Rows from a dataset of clips and code
* * * * * * * * *

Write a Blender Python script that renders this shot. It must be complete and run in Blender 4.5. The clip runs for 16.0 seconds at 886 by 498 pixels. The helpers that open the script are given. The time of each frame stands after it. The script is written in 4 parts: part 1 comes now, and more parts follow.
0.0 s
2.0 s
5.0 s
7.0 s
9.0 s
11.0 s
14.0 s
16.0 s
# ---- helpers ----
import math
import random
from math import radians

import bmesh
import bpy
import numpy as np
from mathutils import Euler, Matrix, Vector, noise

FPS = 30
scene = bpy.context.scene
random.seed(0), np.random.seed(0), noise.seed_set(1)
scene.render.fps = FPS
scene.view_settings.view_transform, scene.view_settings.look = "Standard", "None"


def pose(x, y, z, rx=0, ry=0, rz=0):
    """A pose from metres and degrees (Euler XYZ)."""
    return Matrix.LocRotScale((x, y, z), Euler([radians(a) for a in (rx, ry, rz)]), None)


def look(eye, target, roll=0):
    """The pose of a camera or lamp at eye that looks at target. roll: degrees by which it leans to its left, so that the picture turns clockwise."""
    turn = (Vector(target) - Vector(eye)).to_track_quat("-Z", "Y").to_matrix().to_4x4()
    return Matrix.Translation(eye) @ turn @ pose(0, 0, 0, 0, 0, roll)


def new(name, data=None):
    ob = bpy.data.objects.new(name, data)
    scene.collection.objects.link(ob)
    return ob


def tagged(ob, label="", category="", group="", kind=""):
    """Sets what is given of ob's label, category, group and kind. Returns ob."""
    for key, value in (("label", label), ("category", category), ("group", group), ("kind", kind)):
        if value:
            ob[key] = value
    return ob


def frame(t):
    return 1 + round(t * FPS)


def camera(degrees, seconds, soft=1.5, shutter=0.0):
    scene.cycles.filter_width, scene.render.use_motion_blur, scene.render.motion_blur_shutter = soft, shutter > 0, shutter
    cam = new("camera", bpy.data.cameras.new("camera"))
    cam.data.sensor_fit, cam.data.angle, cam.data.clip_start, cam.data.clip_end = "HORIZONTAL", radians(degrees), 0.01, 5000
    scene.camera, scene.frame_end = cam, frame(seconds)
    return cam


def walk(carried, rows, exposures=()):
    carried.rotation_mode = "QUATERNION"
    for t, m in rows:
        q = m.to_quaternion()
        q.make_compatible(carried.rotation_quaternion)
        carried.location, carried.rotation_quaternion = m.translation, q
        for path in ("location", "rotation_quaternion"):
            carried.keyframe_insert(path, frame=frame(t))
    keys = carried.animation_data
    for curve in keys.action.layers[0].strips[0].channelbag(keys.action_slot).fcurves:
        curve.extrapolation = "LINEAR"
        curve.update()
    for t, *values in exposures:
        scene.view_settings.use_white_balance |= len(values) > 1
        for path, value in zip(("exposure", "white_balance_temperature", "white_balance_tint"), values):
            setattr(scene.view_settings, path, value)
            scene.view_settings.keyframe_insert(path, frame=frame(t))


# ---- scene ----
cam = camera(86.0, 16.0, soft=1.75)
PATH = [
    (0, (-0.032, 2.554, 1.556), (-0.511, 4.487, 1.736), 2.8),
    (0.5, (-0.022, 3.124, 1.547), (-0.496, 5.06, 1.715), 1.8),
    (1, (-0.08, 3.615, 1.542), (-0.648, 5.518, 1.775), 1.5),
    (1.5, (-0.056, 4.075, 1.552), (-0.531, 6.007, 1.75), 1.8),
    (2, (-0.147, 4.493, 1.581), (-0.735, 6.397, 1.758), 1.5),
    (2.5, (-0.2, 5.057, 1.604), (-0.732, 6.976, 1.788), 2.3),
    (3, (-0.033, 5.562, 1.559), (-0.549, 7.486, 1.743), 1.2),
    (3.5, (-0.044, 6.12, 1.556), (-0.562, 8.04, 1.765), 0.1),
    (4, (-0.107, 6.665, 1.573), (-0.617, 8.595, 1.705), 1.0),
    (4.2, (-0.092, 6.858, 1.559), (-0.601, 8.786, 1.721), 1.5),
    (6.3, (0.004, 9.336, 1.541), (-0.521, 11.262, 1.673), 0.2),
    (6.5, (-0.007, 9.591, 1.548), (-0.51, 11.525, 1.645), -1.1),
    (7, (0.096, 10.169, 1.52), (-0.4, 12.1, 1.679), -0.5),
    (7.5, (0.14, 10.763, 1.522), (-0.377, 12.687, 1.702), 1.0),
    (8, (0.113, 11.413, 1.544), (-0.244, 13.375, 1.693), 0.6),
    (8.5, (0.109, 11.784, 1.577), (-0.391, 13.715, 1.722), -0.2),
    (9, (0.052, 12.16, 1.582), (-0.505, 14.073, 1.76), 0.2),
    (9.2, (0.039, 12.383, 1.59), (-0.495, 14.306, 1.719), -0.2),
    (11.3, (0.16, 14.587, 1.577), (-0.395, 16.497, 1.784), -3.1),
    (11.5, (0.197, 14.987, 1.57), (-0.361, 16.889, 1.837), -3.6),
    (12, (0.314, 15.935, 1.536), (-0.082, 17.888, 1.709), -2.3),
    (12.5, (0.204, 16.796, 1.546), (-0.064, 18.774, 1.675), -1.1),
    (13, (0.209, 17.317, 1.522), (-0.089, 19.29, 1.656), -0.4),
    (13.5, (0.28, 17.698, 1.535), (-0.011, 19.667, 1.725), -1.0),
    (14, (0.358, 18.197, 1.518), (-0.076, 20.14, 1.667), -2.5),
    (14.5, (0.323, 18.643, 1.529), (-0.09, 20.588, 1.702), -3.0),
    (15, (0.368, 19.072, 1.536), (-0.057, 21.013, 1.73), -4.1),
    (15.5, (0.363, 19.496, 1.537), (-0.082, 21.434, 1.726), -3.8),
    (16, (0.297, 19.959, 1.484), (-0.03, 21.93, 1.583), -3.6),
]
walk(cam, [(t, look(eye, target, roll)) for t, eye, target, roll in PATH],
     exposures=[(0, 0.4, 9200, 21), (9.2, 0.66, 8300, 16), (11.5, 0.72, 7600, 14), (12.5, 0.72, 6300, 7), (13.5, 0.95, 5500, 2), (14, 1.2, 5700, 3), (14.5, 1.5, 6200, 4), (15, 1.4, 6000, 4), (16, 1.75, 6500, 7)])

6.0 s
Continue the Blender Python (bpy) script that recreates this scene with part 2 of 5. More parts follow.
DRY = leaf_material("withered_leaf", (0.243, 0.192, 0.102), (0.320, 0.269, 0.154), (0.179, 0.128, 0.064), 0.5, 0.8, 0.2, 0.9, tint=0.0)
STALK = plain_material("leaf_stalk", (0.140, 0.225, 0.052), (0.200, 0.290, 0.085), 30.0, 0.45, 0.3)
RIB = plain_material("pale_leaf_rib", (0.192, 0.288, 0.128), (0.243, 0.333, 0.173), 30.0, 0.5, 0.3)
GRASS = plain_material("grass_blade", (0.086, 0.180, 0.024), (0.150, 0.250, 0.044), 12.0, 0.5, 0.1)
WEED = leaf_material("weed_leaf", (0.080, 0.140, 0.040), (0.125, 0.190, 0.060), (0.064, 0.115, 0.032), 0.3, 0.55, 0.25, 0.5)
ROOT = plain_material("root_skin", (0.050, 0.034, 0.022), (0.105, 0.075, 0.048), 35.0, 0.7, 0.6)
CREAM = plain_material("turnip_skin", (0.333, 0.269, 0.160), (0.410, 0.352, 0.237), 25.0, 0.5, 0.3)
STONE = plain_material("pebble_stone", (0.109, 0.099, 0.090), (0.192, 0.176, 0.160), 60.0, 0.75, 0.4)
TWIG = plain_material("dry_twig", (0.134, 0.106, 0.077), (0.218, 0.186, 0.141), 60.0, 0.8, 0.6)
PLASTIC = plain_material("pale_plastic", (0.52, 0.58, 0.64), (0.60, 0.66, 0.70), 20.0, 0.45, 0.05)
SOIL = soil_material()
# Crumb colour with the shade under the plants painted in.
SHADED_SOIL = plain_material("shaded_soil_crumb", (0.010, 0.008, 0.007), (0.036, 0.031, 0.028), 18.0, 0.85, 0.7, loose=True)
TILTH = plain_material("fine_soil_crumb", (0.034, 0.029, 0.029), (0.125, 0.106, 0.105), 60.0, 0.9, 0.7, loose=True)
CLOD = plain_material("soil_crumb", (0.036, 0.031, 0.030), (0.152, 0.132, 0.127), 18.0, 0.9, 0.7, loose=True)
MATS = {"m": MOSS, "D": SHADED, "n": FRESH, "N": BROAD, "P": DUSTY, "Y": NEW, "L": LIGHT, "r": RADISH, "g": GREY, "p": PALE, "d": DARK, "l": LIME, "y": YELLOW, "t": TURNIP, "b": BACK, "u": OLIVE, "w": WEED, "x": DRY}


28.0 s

* * * * * * * * *

Your objective: Retype, exactly and in full, the lines above from the one containing "import numpy as np" through the one containing "ob = bpy.data.objects.new(name, data)".

Response for this exercise:
import numpy as np
from mathutils import Euler, Matrix, Vector, noise

FPS = 30
scene = bpy.context.scene
random.seed(0), np.random.seed(0), noise.seed_set(1)
scene.render.fps = FPS
scene.view_settings.view_transform, scene.view_settings.look = "Standard", "None"


def pose(x, y, z, rx=0, ry=0, rz=0):
    """A pose from metres and degrees (Euler XYZ)."""
    return Matrix.LocRotScale((x, y, z), Euler([radians(a) for a in (rx, ry, rz)]), None)


def look(eye, target, roll=0):
    """The pose of a camera or lamp at eye that looks at target. roll: degrees by which it leans to its left, so that the picture turns clockwise."""
    turn = (Vector(target) - Vector(eye)).to_track_quat("-Z", "Y").to_matrix().to_4x4()
    return Matrix.Translation(eye) @ turn @ pose(0, 0, 0, 0, 0, roll)


def new(name, data=None):
    ob = bpy.data.objects.new(name, data)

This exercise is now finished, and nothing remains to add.